Stating that the soda makers are “good global citizens,” the organization says:

Our beverage companies are good global citizens who follow responsible marketing practices and have innovated a wide variety of product offerings, including greatly increased lower-and no-calorie options in the marketplace. The global beverage industry is proud of the important role it plays in the global economy and the steady jobs it provides to hundreds of thousands of people who depend on beverage sales for all or part of their livelihoods.

American soda makers aren’t giving up on their home market. In the United States, they’re increasingly trying to market soda as a “premium” product, and even as a hip one.

Profits are up

Coke’s most recent results show increased profits stateside, in part thanks to selling soda at higher per-ounce prices in smaller containers and in glass bottles. Pepsico has had similar success. Profits have also been helped by much lower input costs for commodities such as sugar and corn (from which corn syrup is made.)

The CSPI puts as negative spin as possible on Big Soda’s global strategies. Another way to look at it is simply that the soft-drink companies are doing what all big companies do in a globalizing world: expanding their business to markets where there is the potential for growing demand.

While sugar-laden soft drinks surely pose health and social problems, so do many other products, from cars to coal.

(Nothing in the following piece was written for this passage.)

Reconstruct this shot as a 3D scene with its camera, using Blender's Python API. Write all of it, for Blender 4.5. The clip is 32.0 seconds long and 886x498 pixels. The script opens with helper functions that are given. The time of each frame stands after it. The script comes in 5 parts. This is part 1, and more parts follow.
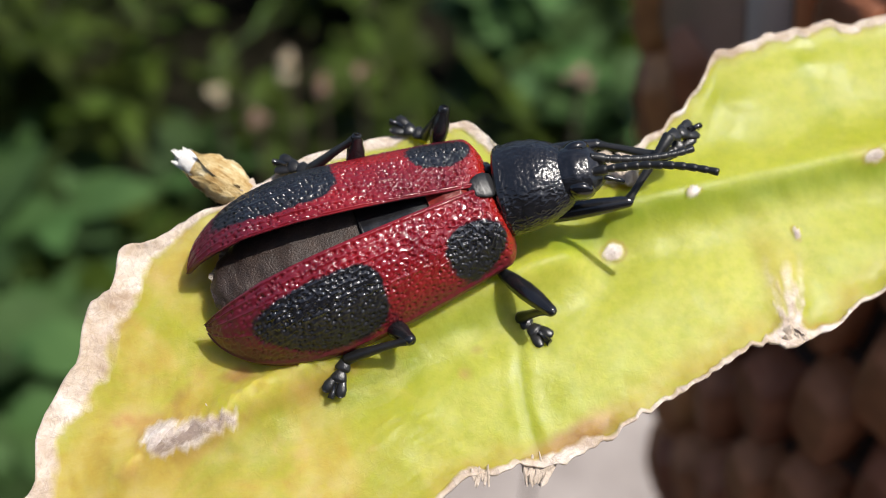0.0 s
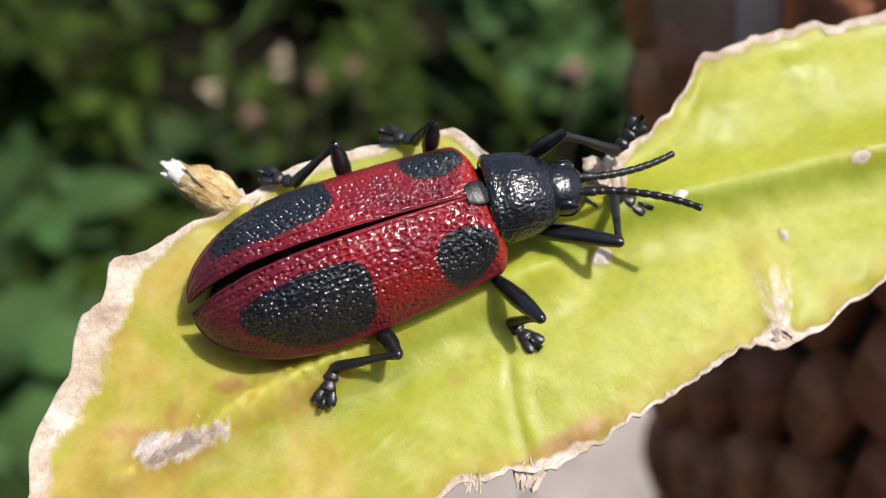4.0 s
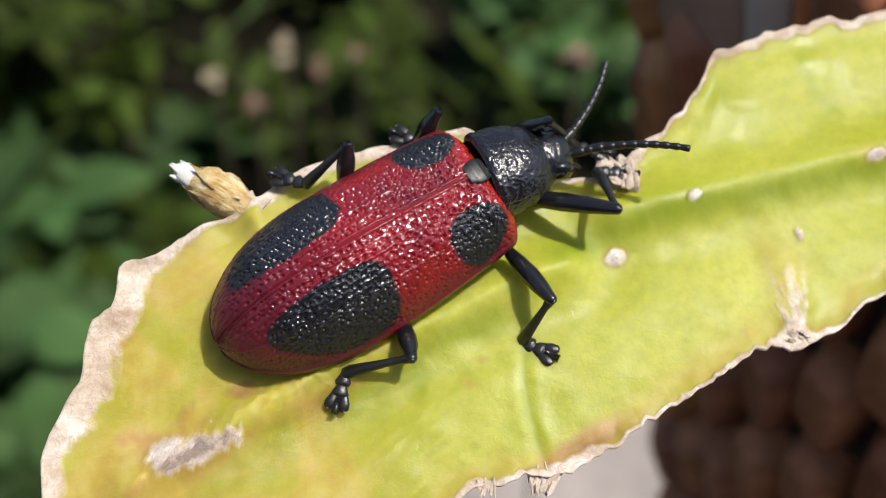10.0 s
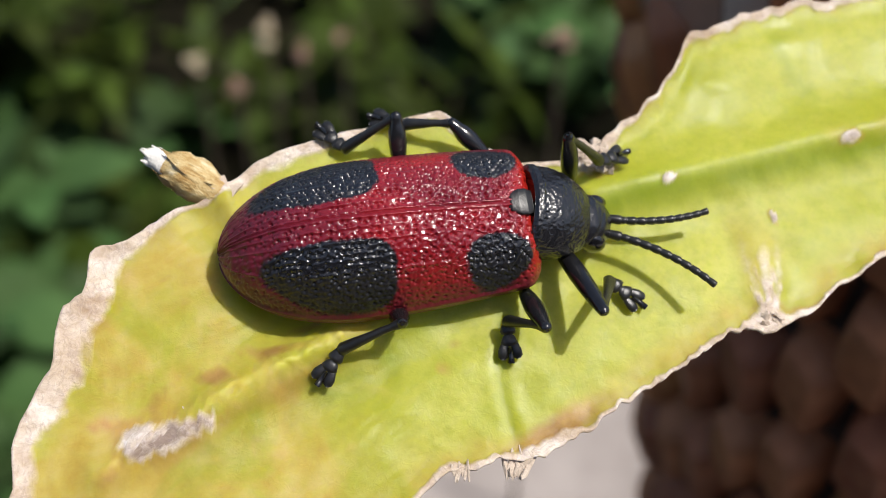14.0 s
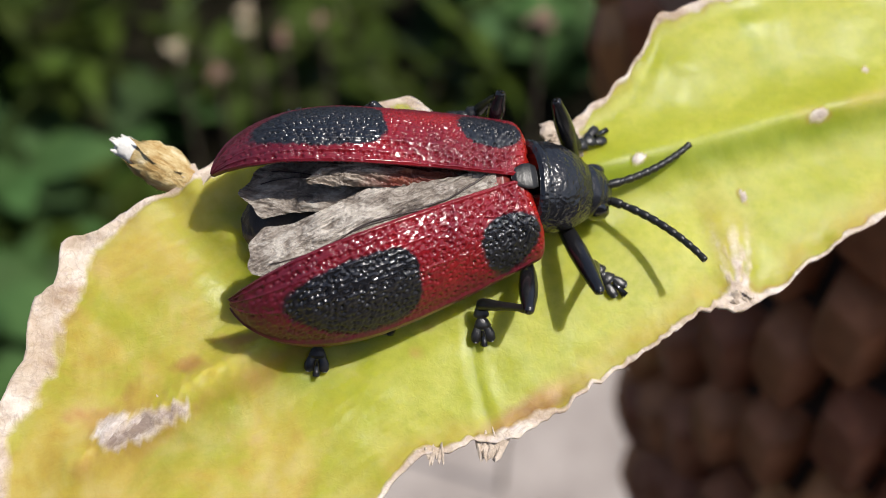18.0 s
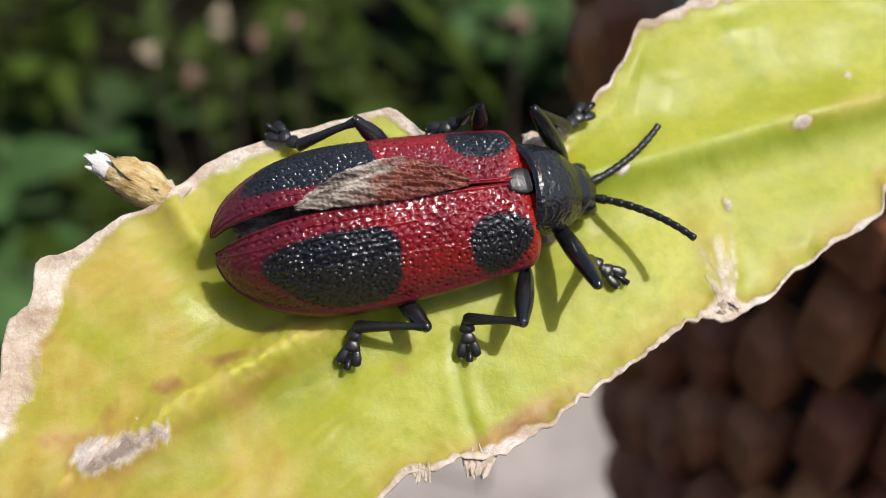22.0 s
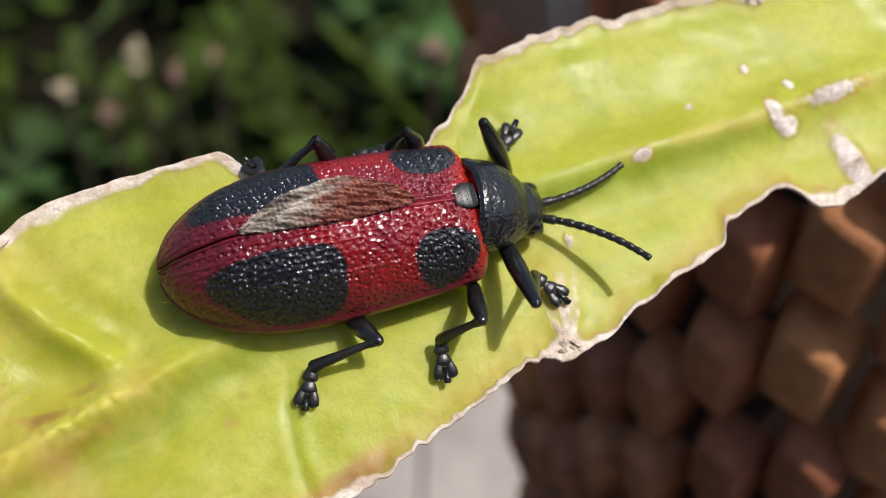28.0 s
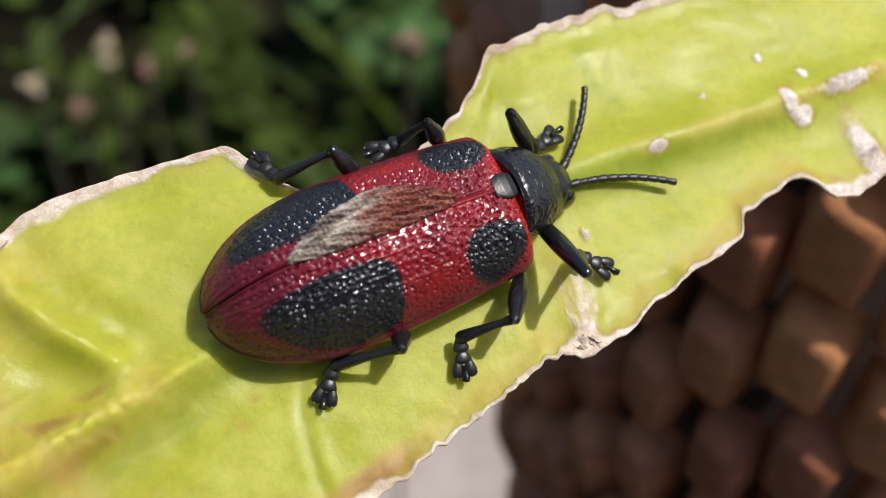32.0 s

Somewhat ironically, the soda makers are having a harder time overseas at the moment than they are in the United States, though that doesn’t mean the growth potential isn’t still there. Coke’s fourth-quarter earnings, released earlier this month, showed that volume sales actually rose in the United States, while sales fell in many overseas markets. Russia and Brazil are each in recession, China’s growth is slowing, and weak international currencies are crimping sales.

In the long term, though, overseas markets will continue to represent the soda makers’ best hope for growth, and it’s unclear what impact the complaints of advocates like the CSPI might have.